§ WHAT YOU HAVE TO DO: Output every line of the material exactly, omitting images.

§ DATA SECTION:
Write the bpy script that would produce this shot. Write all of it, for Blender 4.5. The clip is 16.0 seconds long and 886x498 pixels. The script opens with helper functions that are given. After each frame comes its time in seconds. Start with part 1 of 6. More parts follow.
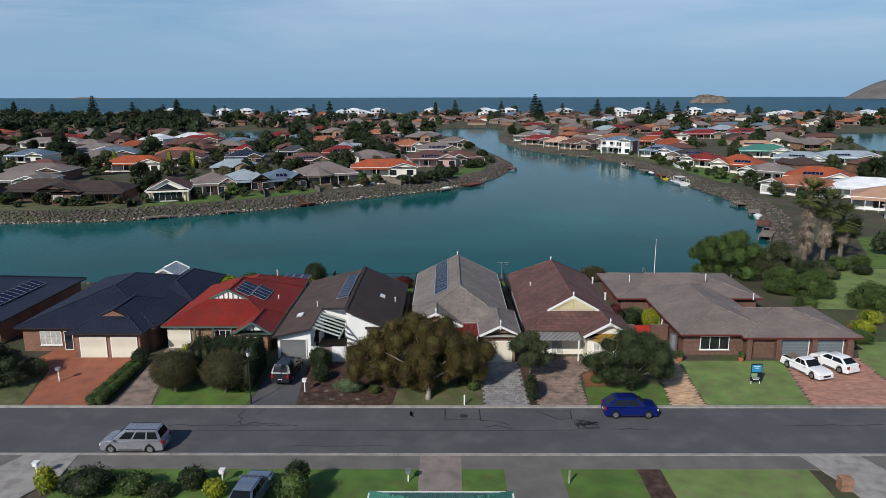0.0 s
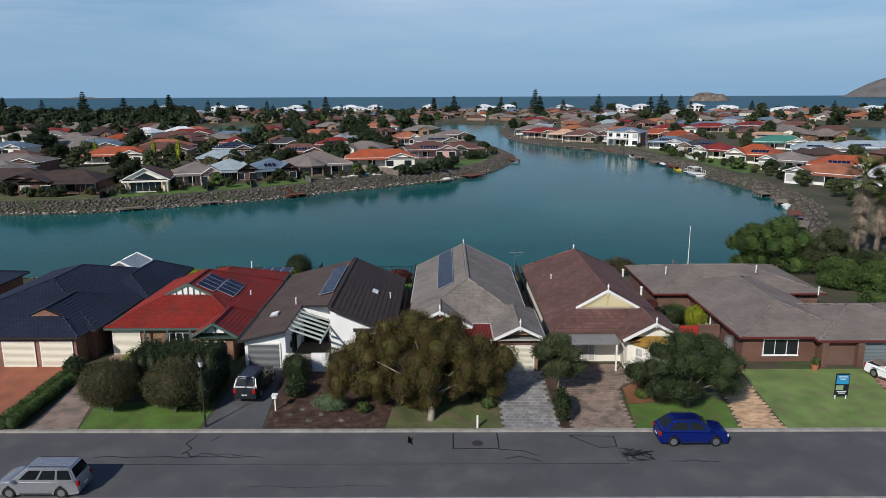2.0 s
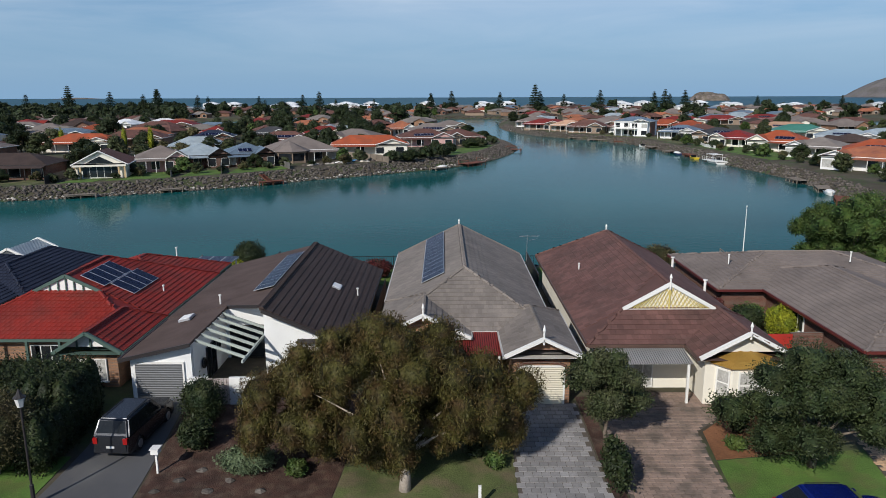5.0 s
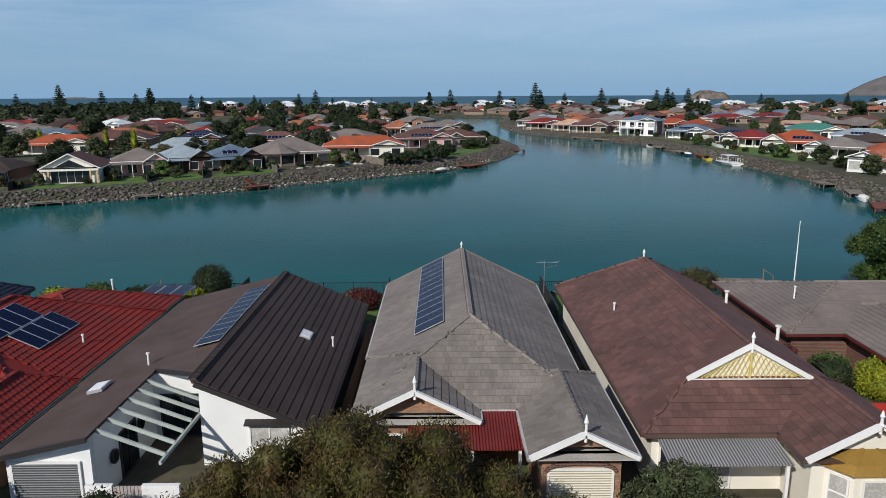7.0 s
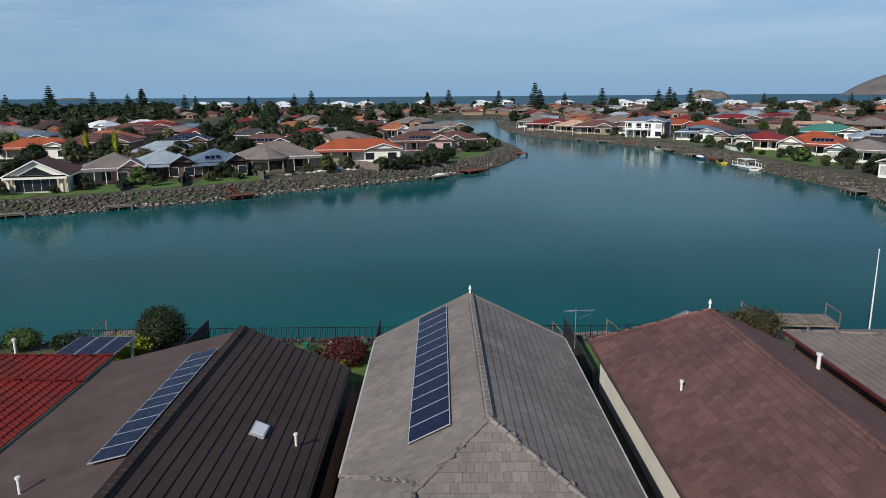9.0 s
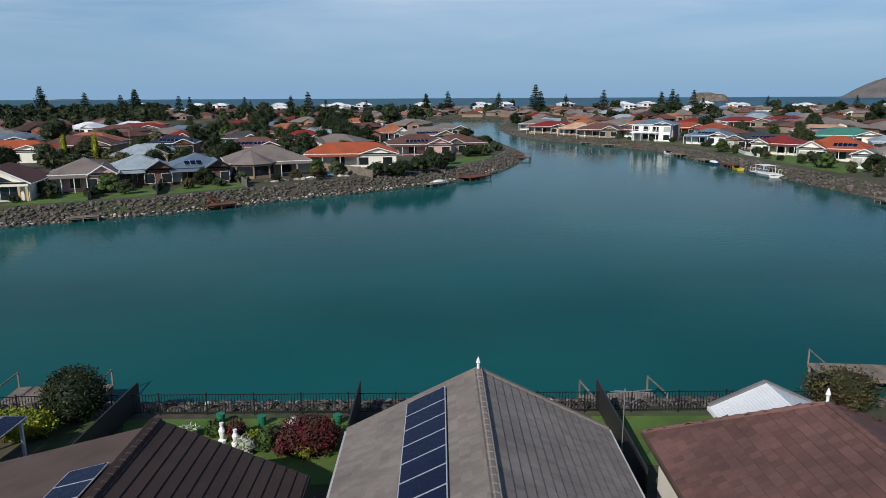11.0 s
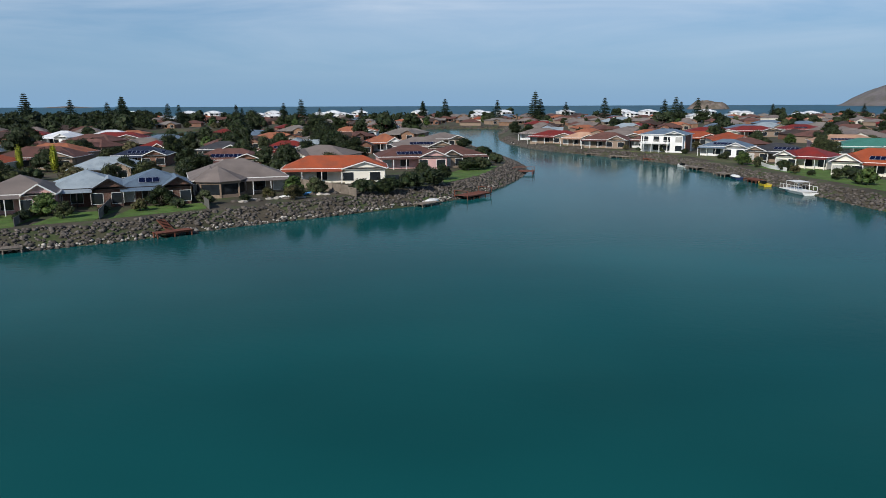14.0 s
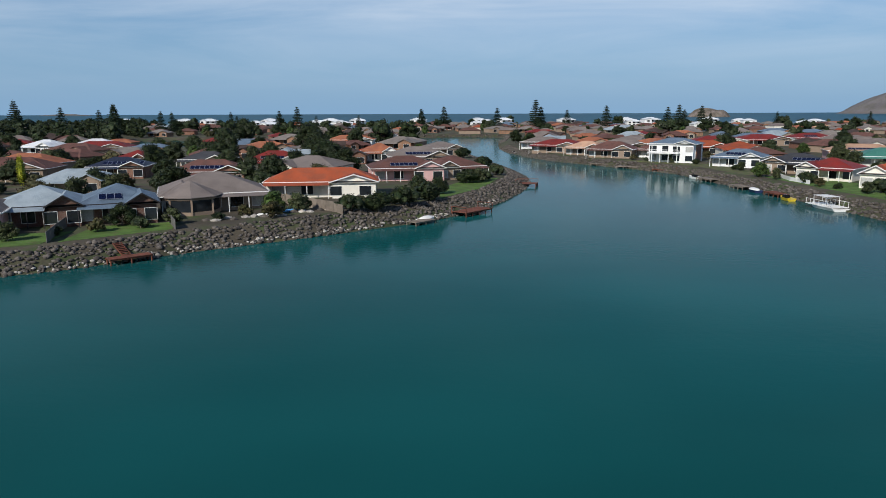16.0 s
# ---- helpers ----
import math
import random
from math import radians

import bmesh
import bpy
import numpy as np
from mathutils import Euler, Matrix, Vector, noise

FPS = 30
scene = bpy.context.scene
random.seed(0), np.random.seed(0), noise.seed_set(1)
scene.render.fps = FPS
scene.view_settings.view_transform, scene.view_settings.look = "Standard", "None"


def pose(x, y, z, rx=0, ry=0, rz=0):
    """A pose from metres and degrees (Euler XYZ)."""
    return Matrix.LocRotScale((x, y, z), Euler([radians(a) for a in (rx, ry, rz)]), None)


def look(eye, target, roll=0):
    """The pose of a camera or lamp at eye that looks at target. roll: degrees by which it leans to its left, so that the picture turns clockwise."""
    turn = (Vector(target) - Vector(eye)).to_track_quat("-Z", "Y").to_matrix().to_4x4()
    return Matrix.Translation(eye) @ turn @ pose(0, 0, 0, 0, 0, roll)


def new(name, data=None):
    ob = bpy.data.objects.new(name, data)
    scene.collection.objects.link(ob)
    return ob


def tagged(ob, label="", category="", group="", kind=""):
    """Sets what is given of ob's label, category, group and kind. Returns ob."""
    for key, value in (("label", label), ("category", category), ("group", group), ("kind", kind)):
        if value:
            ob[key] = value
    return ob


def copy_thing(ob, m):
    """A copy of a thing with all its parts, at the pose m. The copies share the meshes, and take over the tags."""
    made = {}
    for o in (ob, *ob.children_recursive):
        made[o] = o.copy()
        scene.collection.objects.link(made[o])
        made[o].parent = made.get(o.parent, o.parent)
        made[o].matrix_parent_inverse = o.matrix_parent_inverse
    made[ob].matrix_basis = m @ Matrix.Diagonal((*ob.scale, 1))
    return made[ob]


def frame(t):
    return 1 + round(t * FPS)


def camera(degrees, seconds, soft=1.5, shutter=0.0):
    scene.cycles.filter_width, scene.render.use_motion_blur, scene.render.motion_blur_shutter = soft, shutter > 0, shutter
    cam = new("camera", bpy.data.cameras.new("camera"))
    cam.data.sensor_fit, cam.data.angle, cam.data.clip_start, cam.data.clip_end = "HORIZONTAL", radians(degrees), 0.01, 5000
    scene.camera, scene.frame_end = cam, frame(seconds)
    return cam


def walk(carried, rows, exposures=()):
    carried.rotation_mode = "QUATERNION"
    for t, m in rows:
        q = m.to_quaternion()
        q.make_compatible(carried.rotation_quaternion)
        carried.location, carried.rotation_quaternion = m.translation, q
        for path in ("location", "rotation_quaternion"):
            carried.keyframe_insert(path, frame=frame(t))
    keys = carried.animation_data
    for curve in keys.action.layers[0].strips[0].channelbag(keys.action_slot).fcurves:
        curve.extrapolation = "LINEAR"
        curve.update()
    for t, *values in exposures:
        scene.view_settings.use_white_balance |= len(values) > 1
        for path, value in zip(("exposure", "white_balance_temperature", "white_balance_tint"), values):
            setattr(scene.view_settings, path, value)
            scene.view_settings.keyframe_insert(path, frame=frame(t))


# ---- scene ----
cam = camera(64.1, 16.0, soft=0.75)
PATH = [
    (0, (-0.038, 0.371, 26.091), (-0.049, 2.324, 25.661), -0.1),
    (0.5, (-0.283, 3.371, 25.21), (-0.292, 5.324, 24.777), -0.2),
    (1, (-0.464, 6.574, 24.139), (-0.473, 8.526, 23.707), -0.2),
    (1.5, (-0.635, 9.578, 23.018), (-0.642, 11.532, 22.59), -0.1),
    (2, (-0.685, 12.847, 21.984), (-0.691, 14.8, 21.554), -0.2),
    (2.5, (-0.625, 15.918, 21.072), (-0.63, 17.871, 20.641), -0.2),
    (3, (-0.523, 19.156, 20.048), (-0.526, 21.11, 19.618), -0.2),
    (5.5, (0.058, 33.375, 16.194), (0.057, 35.329, 15.768), -0.2),
    (6, (0.072, 36.105, 16.176), (0.07, 38.059, 15.748), -0.2),
    (6.5, (0.074, 38.744, 16.158), (0.073, 40.698, 15.73), -0.2),
    (7, (-0.001, 41.476, 16.219), (0.001, 43.43, 15.79), -0.3),
    (7.5, (-0.087, 44.053, 16.178), (-0.082, 46.007, 15.752), -0.3),
    (8, (-0.14, 46.92, 16.199), (-0.133, 48.874, 15.772), -0.4),
    (8.5, (-0.196, 49.476, 16.21), (-0.187, 51.431, 15.786), -0.4),
    (9, (-0.243, 52.294, 16.313), (-0.236, 54.248, 15.884), -0.4),
    (11.5, (-0.080, 65.950, 16.080), (-0.068, 67.905, 15.658), -0.2),
    (12, (0.020, 68.930, 16.090), (0.034, 70.885, 15.670), -0.2),
    (12.5, (0.155, 71.800, 16.080), (0.169, 73.755, 15.663), -0.2),
    (13.5, (0.540, 77.550, 16.090), (0.556, 79.505, 15.683), -0.2),
    (14.5, (0.885, 83.320, 16.100), (0.901, 85.275, 15.702), -0.2),
    (16, (1.440, 92.450, 16.100), (1.457, 94.405, 15.719), -0.2),
]
walk(cam, [(t, look(eye, target, roll)) for t, eye, target, roll in PATH])

# ---- world, sun ----
SUN_FROM = Vector((-0.52, -0.85, 0.66)).normalized()
world = bpy.data.worlds.new("sky")
scene.world = world
world.use_nodes = True
wn, wl = world.node_tree.nodes, world.node_tree.links
wn.clear()
w_out = wn.new("ShaderNodeOutputWorld")
w_bg = wn.new("ShaderNodeBackground")
w_sky = wn.new("ShaderNodeTexSky")
w_sky.sky_type = "NISHITA"
w_sky.sun_disc = False
w_sky.sun_elevation = math.asin(SUN_FROM.z)
w_sky.sun_rotation = math.atan2(SUN_FROM.x, SUN_FROM.y)
w_sky.altitude = 10
w_sky.air_density, w_sky.dust_density, w_sky.ozone_density = 1.0, 0.6, 2.0
w_bg.inputs["Strength"].default_value = 0.08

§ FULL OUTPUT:
Write the bpy script that would produce this shot. Write all of it, for Blender 4.5. The clip is 16.0 seconds long and 886x498 pixels. The script opens with helper functions that are given. After each frame comes its time in seconds. Start with part 1 of 6. More parts follow.
0.0 s
2.0 s
5.0 s
7.0 s
9.0 s
11.0 s
14.0 s
16.0 s
# ---- helpers ----
import math
import random
from math import radians

import bmesh
import bpy
import numpy as np
from mathutils import Euler, Matrix, Vector, noise

FPS = 30
scene = bpy.context.scene
random.seed(0), np.random.seed(0), noise.seed_set(1)
scene.render.fps = FPS
scene.view_settings.view_transform, scene.view_settings.look = "Standard", "None"


def pose(x, y, z, rx=0, ry=0, rz=0):
    """A pose from metres and degrees (Euler XYZ)."""
    return Matrix.LocRotScale((x, y, z), Euler([radians(a) for a in (rx, ry, rz)]), None)


def look(eye, target, roll=0):
    """The pose of a camera or lamp at eye that looks at target. roll: degrees by which it leans to its left, so that the picture turns clockwise."""
    turn = (Vector(target) - Vector(eye)).to_track_quat("-Z", "Y").to_matrix().to_4x4()
    return Matrix.Translation(eye) @ turn @ pose(0, 0, 0, 0, 0, roll)


def new(name, data=None):
    ob = bpy.data.objects.new(name, data)
    scene.collection.objects.link(ob)
    return ob


def tagged(ob, label="", category="", group="", kind=""):
    """Sets what is given of ob's label, category, group and kind. Returns ob."""
    for key, value in (("label", label), ("category", category), ("group", group), ("kind", kind)):
        if value:
            ob[key] = value
    return ob


def copy_thing(ob, m):
    """A copy of a thing with all its parts, at the pose m. The copies share the meshes, and take over the tags."""
    made = {}
    for o in (ob, *ob.children_recursive):
        made[o] = o.copy()
        scene.collection.objects.link(made[o])
        made[o].parent = made.get(o.parent, o.parent)
        made[o].matrix_parent_inverse = o.matrix_parent_inverse
    made[ob].matrix_basis = m @ Matrix.Diagonal((*ob.scale, 1))
    return made[ob]


def frame(t):
    return 1 + round(t * FPS)


def camera(degrees, seconds, soft=1.5, shutter=0.0):
    scene.cycles.filter_width, scene.render.use_motion_blur, scene.render.motion_blur_shutter = soft, shutter > 0, shutter
    cam = new("camera", bpy.data.cameras.new("camera"))
    cam.data.sensor_fit, cam.data.angle, cam.data.clip_start, cam.data.clip_end = "HORIZONTAL", radians(degrees), 0.01, 5000
    scene.camera, scene.frame_end = cam, frame(seconds)
    return cam


def walk(carried, rows, exposures=()):
    carried.rotation_mode = "QUATERNION"
    for t, m in rows:
        q = m.to_quaternion()
        q.make_compatible(carried.rotation_quaternion)
        carried.location, carried.rotation_quaternion = m.translation, q
        for path in ("location", "rotation_quaternion"):
            carried.keyframe_insert(path, frame=frame(t))
    keys = carried.animation_data
    for curve in keys.action.layers[0].strips[0].channelbag(keys.action_slot).fcurves:
        curve.extrapolation = "LINEAR"
        curve.update()
    for t, *values in exposures:
        scene.view_settings.use_white_balance |= len(values) > 1
        for path, value in zip(("exposure", "white_balance_temperature", "white_balance_tint"), values):
            setattr(scene.view_settings, path, value)
            scene.view_settings.keyframe_insert(path, frame=frame(t))


# ---- scene ----
cam = camera(64.1, 16.0, soft=0.75)
PATH = [
    (0, (-0.038, 0.371, 26.091), (-0.049, 2.324, 25.661), -0.1),
    (0.5, (-0.283, 3.371, 25.21), (-0.292, 5.324, 24.777), -0.2),
    (1, (-0.464, 6.574, 24.139), (-0.473, 8.526, 23.707), -0.2),
    (1.5, (-0.635, 9.578, 23.018), (-0.642, 11.532, 22.59), -0.1),
    (2, (-0.685, 12.847, 21.984), (-0.691, 14.8, 21.554), -0.2),
    (2.5, (-0.625, 15.918, 21.072), (-0.63, 17.871, 20.641), -0.2),
    (3, (-0.523, 19.156, 20.048), (-0.526, 21.11, 19.618), -0.2),
    (5.5, (0.058, 33.375, 16.194), (0.057, 35.329, 15.768), -0.2),
    (6, (0.072, 36.105, 16.176), (0.07, 38.059, 15.748), -0.2),
    (6.5, (0.074, 38.744, 16.158), (0.073, 40.698, 15.73), -0.2),
    (7, (-0.001, 41.476, 16.219), (0.001, 43.43, 15.79), -0.3),
    (7.5, (-0.087, 44.053, 16.178), (-0.082, 46.007, 15.752), -0.3),
    (8, (-0.14, 46.92, 16.199), (-0.133, 48.874, 15.772), -0.4),
    (8.5, (-0.196, 49.476, 16.21), (-0.187, 51.431, 15.786), -0.4),
    (9, (-0.243, 52.294, 16.313), (-0.236, 54.248, 15.884), -0.4),
    (11.5, (-0.080, 65.950, 16.080), (-0.068, 67.905, 15.658), -0.2),
    (12, (0.020, 68.930, 16.090), (0.034, 70.885, 15.670), -0.2),
    (12.5, (0.155, 71.800, 16.080), (0.169, 73.755, 15.663), -0.2),
    (13.5, (0.540, 77.550, 16.090), (0.556, 79.505, 15.683), -0.2),
    (14.5, (0.885, 83.320, 16.100), (0.901, 85.275, 15.702), -0.2),
    (16, (1.440, 92.450, 16.100), (1.457, 94.405, 15.719), -0.2),
]
walk(cam, [(t, look(eye, target, roll)) for t, eye, target, roll in PATH])

# ---- world, sun ----
SUN_FROM = Vector((-0.52, -0.85, 0.66)).normalized()
world = bpy.data.worlds.new("sky")
scene.world = world
world.use_nodes = True
wn, wl = world.node_tree.nodes, world.node_tree.links
wn.clear()
w_out = wn.new("ShaderNodeOutputWorld")
w_bg = wn.new("ShaderNodeBackground")
w_sky = wn.new("ShaderNodeTexSky")
w_sky.sky_type = "NISHITA"
w_sky.sun_disc = False
w_sky.sun_elevation = math.asin(SUN_FROM.z)
w_sky.sun_rotation = math.atan2(SUN_FROM.x, SUN_FROM.y)
w_sky.altitude = 10
w_sky.air_density, w_sky.dust_density, w_sky.ozone_density = 1.0, 0.6, 2.0
w_bg.inputs["Strength"].default_value = 0.08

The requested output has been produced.